Whose Community Is It Anyway?: White Privilege in the LGBT Community
By Guest Contributor Chris MacDonald-Dennis, originally posted at The Pink Pink Elephant
“But you all have the same issues we do! I mean, why are we even dividing ourselves, race doesn’t matter—we are all gay.”
Fifteen years ago, a white gay male friend said this to me after I asked him how responsive the LGBT group he ran focused on issues affecting people of color. He truly did not understand that LGBT people of color might have unique needs or that we may have different priorities than the white LGBT community. Since that conversation, I have worked diligently in the LGBT community to help my white brothers and sisters understand the privileges they enjoy as white people.
White privilege is a difficult concept for many whites to understand.
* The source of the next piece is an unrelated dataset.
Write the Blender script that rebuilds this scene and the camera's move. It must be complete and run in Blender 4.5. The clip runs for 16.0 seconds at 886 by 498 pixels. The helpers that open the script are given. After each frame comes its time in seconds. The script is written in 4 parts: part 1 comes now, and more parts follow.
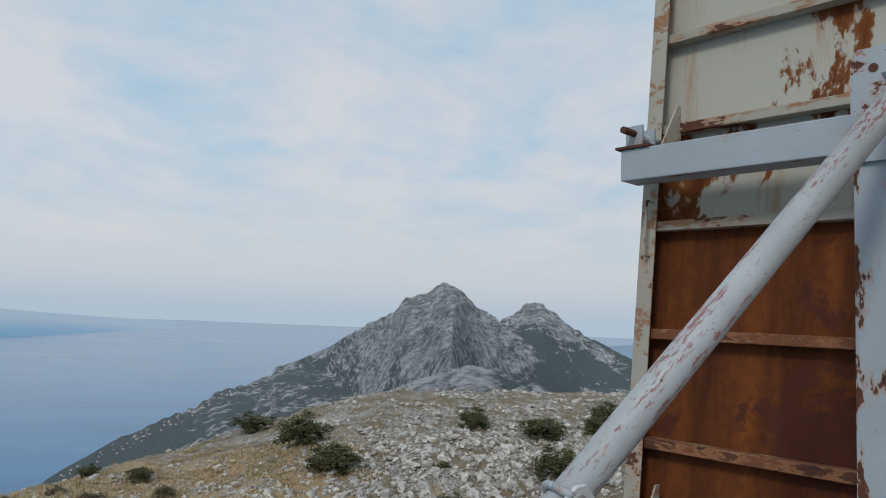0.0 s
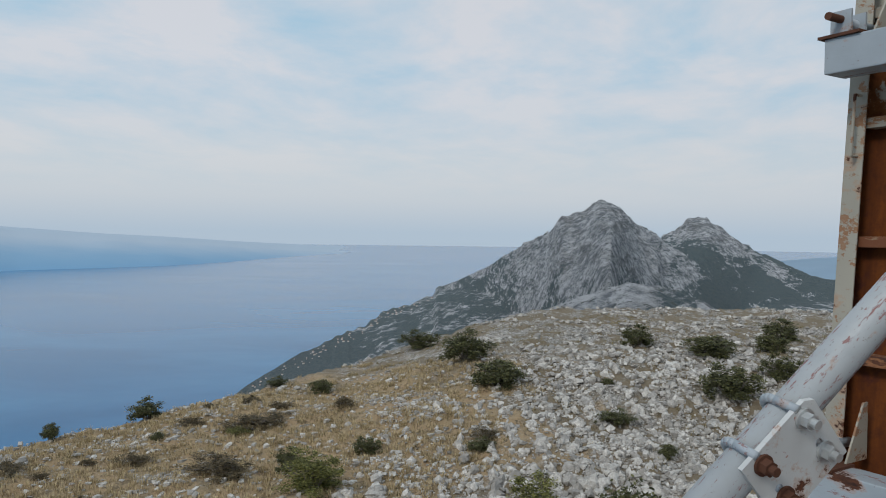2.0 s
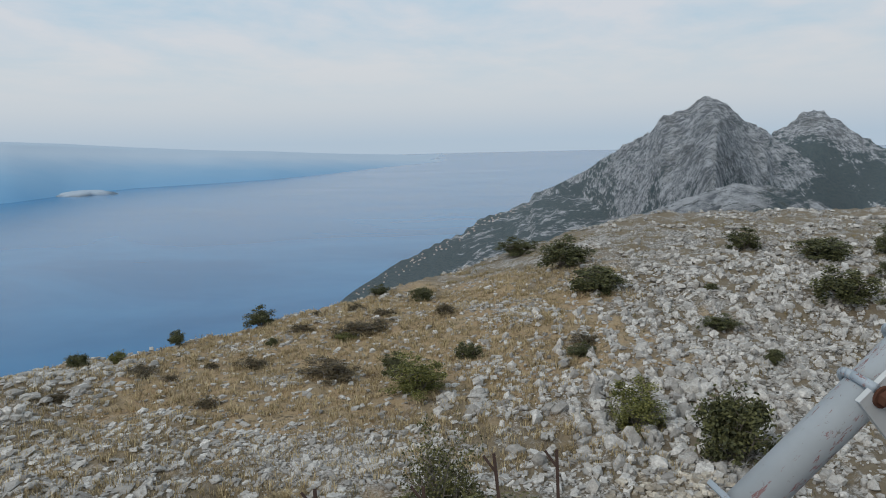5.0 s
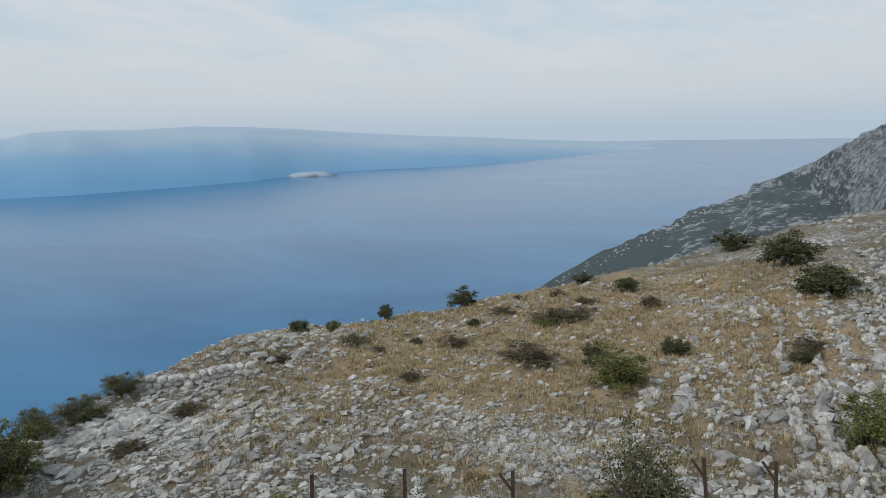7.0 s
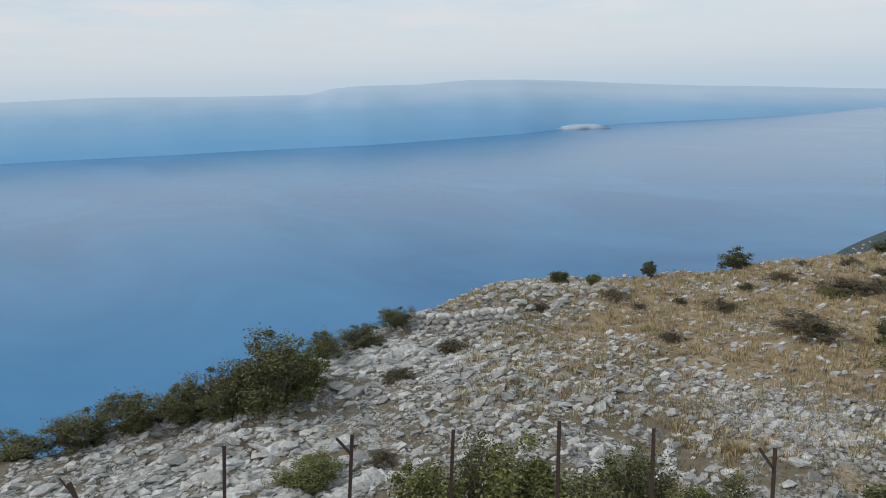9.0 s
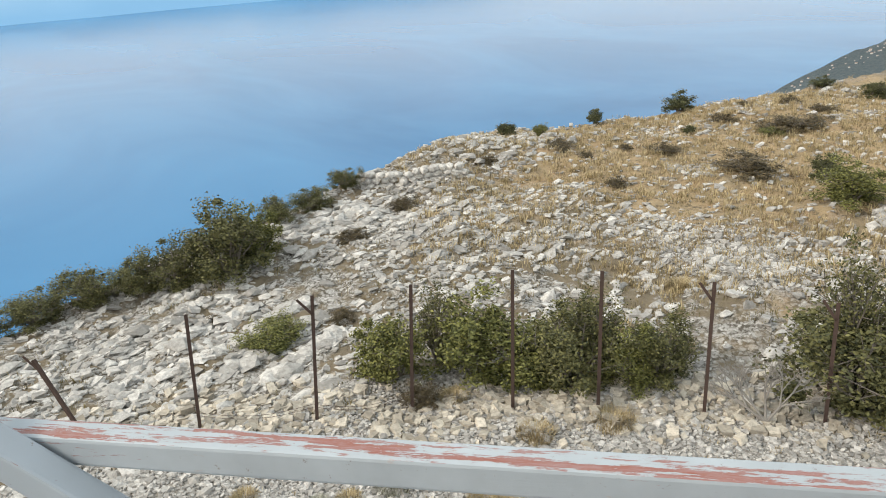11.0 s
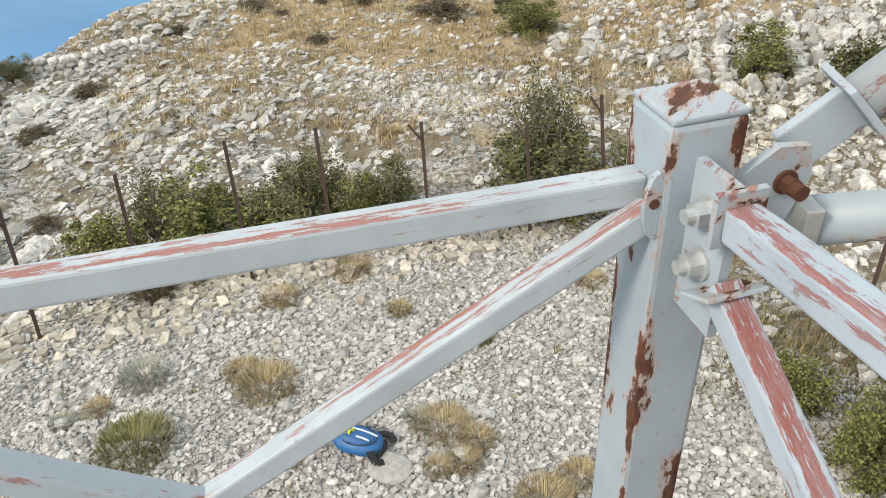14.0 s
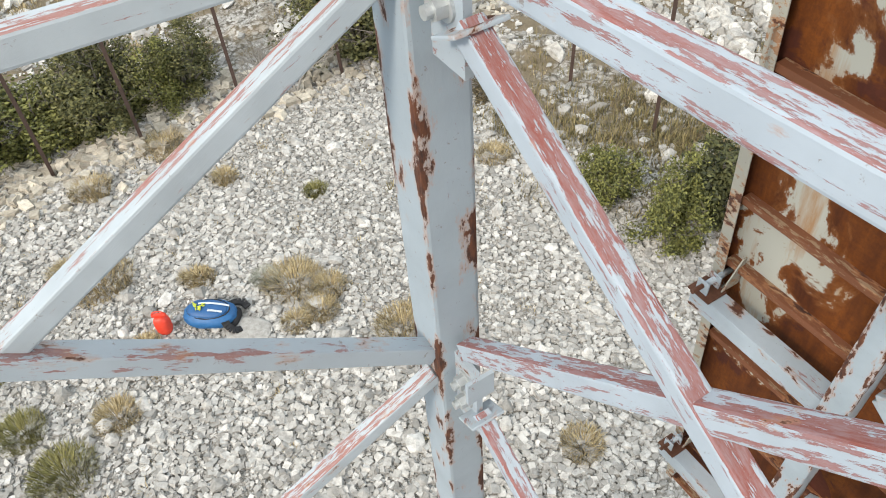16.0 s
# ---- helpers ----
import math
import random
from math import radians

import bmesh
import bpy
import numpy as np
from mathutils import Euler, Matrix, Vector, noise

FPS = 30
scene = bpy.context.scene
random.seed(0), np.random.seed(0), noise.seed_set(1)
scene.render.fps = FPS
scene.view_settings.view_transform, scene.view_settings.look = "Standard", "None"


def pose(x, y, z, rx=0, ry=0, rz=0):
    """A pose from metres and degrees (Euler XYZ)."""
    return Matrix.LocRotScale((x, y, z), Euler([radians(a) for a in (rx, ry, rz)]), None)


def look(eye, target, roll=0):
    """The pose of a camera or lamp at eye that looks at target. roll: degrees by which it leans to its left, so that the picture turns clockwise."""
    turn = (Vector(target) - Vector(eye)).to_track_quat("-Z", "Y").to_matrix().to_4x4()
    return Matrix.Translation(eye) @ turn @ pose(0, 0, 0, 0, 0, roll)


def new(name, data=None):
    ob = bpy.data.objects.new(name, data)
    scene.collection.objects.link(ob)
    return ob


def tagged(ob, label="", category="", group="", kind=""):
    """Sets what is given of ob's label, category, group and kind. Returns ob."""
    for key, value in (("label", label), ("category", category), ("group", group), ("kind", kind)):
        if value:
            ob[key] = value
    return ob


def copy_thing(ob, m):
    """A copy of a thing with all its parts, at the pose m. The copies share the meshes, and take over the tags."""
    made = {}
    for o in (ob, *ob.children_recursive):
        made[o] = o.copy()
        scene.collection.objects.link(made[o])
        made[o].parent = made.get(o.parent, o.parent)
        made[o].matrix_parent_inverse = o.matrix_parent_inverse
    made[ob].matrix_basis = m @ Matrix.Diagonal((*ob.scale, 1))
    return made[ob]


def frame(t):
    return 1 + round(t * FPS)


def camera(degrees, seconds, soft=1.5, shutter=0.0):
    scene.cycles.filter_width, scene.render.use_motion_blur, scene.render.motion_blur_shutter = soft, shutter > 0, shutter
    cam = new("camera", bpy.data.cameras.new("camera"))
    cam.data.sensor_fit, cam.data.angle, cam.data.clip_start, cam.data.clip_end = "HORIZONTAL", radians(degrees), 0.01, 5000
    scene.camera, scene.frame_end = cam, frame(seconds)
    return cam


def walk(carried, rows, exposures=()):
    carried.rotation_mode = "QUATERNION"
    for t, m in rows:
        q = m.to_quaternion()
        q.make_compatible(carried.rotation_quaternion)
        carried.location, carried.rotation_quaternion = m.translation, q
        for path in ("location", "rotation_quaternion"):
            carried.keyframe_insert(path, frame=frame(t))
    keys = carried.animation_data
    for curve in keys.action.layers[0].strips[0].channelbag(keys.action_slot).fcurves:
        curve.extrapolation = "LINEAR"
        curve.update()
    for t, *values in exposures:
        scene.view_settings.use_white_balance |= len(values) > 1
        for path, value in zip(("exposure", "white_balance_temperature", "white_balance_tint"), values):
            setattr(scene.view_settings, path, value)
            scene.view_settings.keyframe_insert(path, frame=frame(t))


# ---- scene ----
cam = camera(61.66, 16.0, 1.0)
EYE = 6.0
ROWS = [
    (0.0, 0.078, -0.144, 0.139, -0.00, 5.27, 2.37),
    (0.5, 0.049, -0.135, 0.150, 2.90, 5.05, 3.11),
    (1.0, 0.016, -0.143, 0.146, 6.52, 3.34, 2.86),
    (1.5, 0.008, -0.132, 0.134, 8.97, 1.07, 1.66),
    (2.0, 0.005, -0.133, 0.125, 11.74, -1.22, 0.74),
    (2.5, 0.008, -0.105, 0.115, 14.85, -3.74, 0.08),
    (3.0, 0.006, -0.085, 0.105, 16.66, -5.64, -0.44),
    (3.5, -0.003, -0.115, 0.115, 17.71, -6.92, -1.05),
    (6.0, -0.005, -0.139, 0.180, 22.73, -9.05, -0.93),
    (6.5, -0.092, -0.096, 0.130, 28.02, -9.14, -0.99),
    (7.0, -0.168, -0.012, 0.085, 34.85, -9.02, -1.11),
    (7.5, -0.190, 0.027, 0.060, 42.05, -8.88, -1.53),
    (8.0, -0.147, -0.007, 0.050, 48.13, -8.80, -1.68),
    (8.2, -0.159, -0.002, 0.050, 50.48, -8.93, -1.89),
    (10.3, 0.015, 0.168, 0.037, 58.74, -17.73, -4.35),
    (10.5, -0.029, 0.126, 0.051, 57.14, -19.27, -4.43),
    (11.0, -0.110, 0.031, 0.057, 52.09, -23.26, -4.13),
    (11.5, -0.100, 0.032, 0.050, 49.42, -25.99, -4.29),
    (12.0, -0.073, 0.038, 0.047, 45.66, -27.81, -3.92),
    (12.5, -0.038, 0.042, 0.036, 40.98, -29.50, -3.34),
    (13.0, -0.022, 0.030, 0.031, 36.62, -30.61, -3.00),
    (13.5, -0.002, 0.029, 0.027, 33.17, -31.90, -3.02),
    (14.0, 0.025, 0.022, 0.002, 29.53, -34.87, -3.50),
    (14.5, 0.062, 0.037, -0.026, 24.23, -37.72, -4.05),
    (15.0, 0.081, 0.028, -0.038, 19.27, -40.37, -4.35),
    (15.5, 0.097, 0.018, -0.059, 15.14, -42.74, -3.95),
    (16.0, 0.108, -0.009, -0.071, 14.10, -47.24, -4.46),
]
walk(cam, [(t, pose(x, y, EYE + z, 0, 0, yaw) @ pose(0, 0, 0, 90 + pitch) @ pose(0, 0, 0, 0, 0, roll))
           for t, x, y, z, yaw, pitch, roll in ROWS],
     [(0.0, -0.02, 6500, 10), (3.5, 0.0, 6500, 10), (8.2, 0.05, 6500, 9), (10.3, 0.62, 6900, 11), (11.5, 1.12, 7480, 11), (12.5, 1.2, 7350, 11), (15.0, 1.08, 7200, 11), (16.0, 1.25, 7100, 11)])

# ---- world and sun ----
SUN_AZ, SUN_EL = 150.0, 38.0
world = bpy.data.worlds.new("world")
scene.world = world
world.use_nodes = True
wt = world.node_tree
wt.nodes.clear()


def wnode(kind, **values):
    n = wt.nodes.new(kind)
    for k, v in values.items():
        n.inputs[k].default_value = v
    return n


w_out = wt.nodes.new("ShaderNodeOutputWorld")
w_bg = wnode("ShaderNodeBackground", Strength=0.1)
w_sky = wt.nodes.new("ShaderNodeTexSky")
w_sky.sky_type = "NISHITA"
w_sky.sun_disc = False
w_sky.sun_elevation, w_sky.sun_rotation = radians(SUN_EL), radians(SUN_AZ)
w_sky.air_density, w_sky.dust_density, w_sky.ozone_density = 1.0, 2.5, 1.5
w_co = wt.nodes.new("ShaderNodeTexCoord")
w_sep = wt.nodes.new("ShaderNodeSeparateXYZ")
wt.links.new(w_co.outputs["Generated"], w_sep.inputs[0])
# flat cloud sheet: direction divided by height
w_h = wt.nodes.new("ShaderNodeMath")
w_h.operation = "ADD"
w_h.inputs[1].default_value = 0.12
wt.links.new(w_sep.outputs["Z"], w_h.inputs[0])
w_div = wt.nodes.new("ShaderNodeVectorMath")
w_div.operation = "DIVIDE"
w_cmb = wt.nodes.new("ShaderNodeCombineXYZ")
for i in range(3):
    wt.links.new(w_h.outputs[0], w_cmb.inputs[i])
wt.links.new(w_co.outputs["Generated"], w_div.inputs[0])
wt.links.new(w_cmb.outputs[0], w_div.inputs[1])
w_map = wt.nodes.new("ShaderNodeMapping")
w_map.inputs["Scale"].default_value = (1.0, 0.75, 0.0)
w_map.inputs["Rotation"].default_value = (0, 0, radians(25))
w_map.inputs["Location"].default_value = (0.35, 0.2, 0.0)
wt.links.new(w_div.outputs[0], w_map.inputs[0])
w_noise = wnode("ShaderNodeTexNoise", Scale=1.5, Detail=9.0, Roughness=0.58, Distortion=0.2)
wt.links.new(w_map.outputs[0], w_noise.inputs["Vector"])
w_ramp = wt.nodes.new("ShaderNodeValToRGB")
w_ramp.color_ramp.elements[0].position, w_ramp.color_ramp.elements[0].color = 0.34, (0, 0, 0, 1)
w_ramp.color_ramp.elements[1].position, w_ramp.color_ramp.elements[1].color = 0.60, (1, 1, 1, 1)
wt.links.new(w_noise.outputs["Fac"], w_ramp.inputs[0])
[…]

As Peggy McIntosh contends in her seminal piece “White Privilege: Unpacking the Invisible Knapsack”, Whites are not taught to recognize how their status as white people confers on them many privileges. Hopefully, this piece will try to break the layers of denial that whites have about their privilege and that work to protect, prevent awareness about, and entrench that privilege.
White privilege is a set of advantages that white people benefit from on a daily basis not afforded to people of color. White privilege can exist without white people’s conscious knowledge of its presence and it helps to maintain the racial hierarchy in this country. The biggest problem with white privilege is the invisibility it maintains to those who benefit from it most. The inability to recognize that many of the advantages whites hold are a direct result of the disadvantages of other people, contributes to the unwillingness of white people, even those who are not overtly racist, to recognize their part in maintaining and benefiting from white supremacy.
White privilege teaches whites that only one’s own standards and opinions are accurate to the exclusion of all other standards and opinions. Because Whites generally view their beliefs and actions as normative and neutral, they fail to identify Whiteness as a racial identity and do not realize they are racialized as well. Though Whites are taught to think of their lives as morally neutral, average, and ideal, their perspective is not “objective” or neutral. By not confronting their privilege, Whites as the racially dominant group maintain that dominance.
Whiteness in the LGBT community is everywhere, from what we see, what we experience, and more importantly, what we desire. Media images in television and film promote a monolithic image of the ‘gay community’ as being overwhelmingly upper-middle class if not simply rich, male and white. Even the most cursory glance through gay publications highlights the scarcity of images of people of color. If we are represented, it seems that we only exist to serve the needs of the largely gay white population seeking an ‘authentic’ experience of some kind, either through sex, music or travel. To the white LGBT community, our existence as LGBT people of color, is merely an afterthought, an inconvenient fact that is thought about in the most insignificant and patronizing way.
In the LGBT political world, this shows up as White people thinking that the issues of importance to them are the only ones that matter. Many White LGBT folk do not realize that LGBT people of color have different perspectives and may think we as a community should focus on other issues. White privilege obscures the fact that LGBT people of color may frame a particular issue in a different way. Moreover, people of color who are attracted to the same sex may not even use the terms “gay”, “lesbian” or “bisexual.” However, the white framing of our issues is the only one allowed in our political discourse. The voices of LGBT people of color are generally not included unless the white LGBT group wants to reach out to communities of color. If LGBT people are included, they are often only done so as tokens and only if they agree with the white LGBT narrative.